Coming up with examples of the supposed decadence and vapidity of popular culture has been a favored sport of the cane-waving classes for so long that it is far behind cliché. But every once in a while, there is a fragment of popular culture so banal that even those of us who appreciate silly pop songs are forced to shake our heads and wonder who makes/promotes/listens to this crap.
In February of 2000, Sisqo, formerly of R&B group Dru Hill, unleashed "The Thong Song" on the world. It quickly became popular, as pop songs do, and although it supposedly reached only the #3 spot on the Billboard Charts, it seemed to lurk around for quite a while. The song is pretty much what it says it is, a lyrical expression of a desire to see a woman's thong. The only two lyrics I remembered were the titular chorus, "thong thong thong thong thong" and "she had dumps like a truck". There are other lyrics, but they aren't as memorable as these.
The song was released at about the time that hip-hop, as a genre, had been absorbed into mainstream pop music, and the song is a perfect example of watered-down hip-hop/R&B/technopop. Only worse.
Also, while it has never been directly admitted, the fact that Sisqo is widely considered to not have women as his first priority makes the songs crass celebration of women's butts/underwear even more silly.
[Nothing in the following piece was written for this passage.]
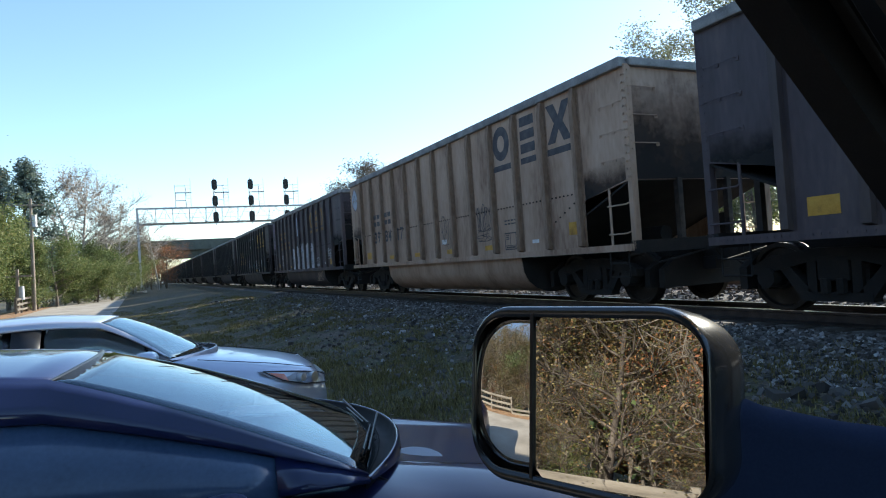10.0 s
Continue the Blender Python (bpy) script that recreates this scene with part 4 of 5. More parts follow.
def passing_car():
    g = tagged(empty("passing_car", pose(-30, 177.2, 10.9)), "small dark car driving over the road bridge", "car", group="cars crossing the bridge")
    bm = bmesh.new()
    prism(bm, [(-2.3, 0.3), (2.3, 0.3), (2.32, 0.65), (2.1, 0.85), (1.2, 0.95), (-1.7, 0.98), (-2.25, 0.9)], "y", -0.88, 0.88)
    part("body", bm, M["car_grey"], g)
    bm = bmesh.new()
    prism(bm, [(-1.75, 0.97), (1.15, 0.94), (0.45, 1.42), (-0.2, 1.5), (-0.95, 1.46)], "y", -0.74, 0.74)
    cabin = part("cabin", bm, M["car_grey"], g)
    bm = bmesh.new()
    prism(bm, [(-1.4, 1.02), (0.85, 1.0), (0.35, 1.36), (-0.9, 1.38)], "y", -0.752, -0.745)
    part("side_window", bm, M["glass_dark"], cabin)
    for x in (-1.45, 1.45):
        for y in (-0.8, 0.8):
            bm = bmesh.new()
            rod(bm, (x, y - 0.1, 0.32), (x, y + 0.1, 0.32), 0.32, seg=14)
            part("wheel", bm, M["rubber"], g)
    return g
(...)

Also, according to wikipedia, the song was:
Inspired after attending his cousin Nelson's baptism
which really doesn't say as much about this song, or even about Sisqo or
baptism as it says about
wikipedia and the "
neutral point-of-view". If "neutral point-of-view" means you can just throw down "facts" about moronic songs based around looking at women's underwear were inspired by a
holy sacrament, then I prefer
our own traditions. But I digress.
There is one upside of all of this. If this song truly represents the nadir of popular music, it is all uphill from here. And this song is not a recent song. Although now that I am approaching middle age, it seems like it just came out recently, it is actually 11 years old, meaning that the kids of today can blame it on me much more than I can blame it on them. For the youth of 2011, The Thong Song is as relevant to their musical background as "Come on Eileen" was to me as a Nirvana-listening grunge kid in 1995. In other words, this banal, trite, borderline-obscene, silly, insulting song is probably forgotten, and that is how things should be!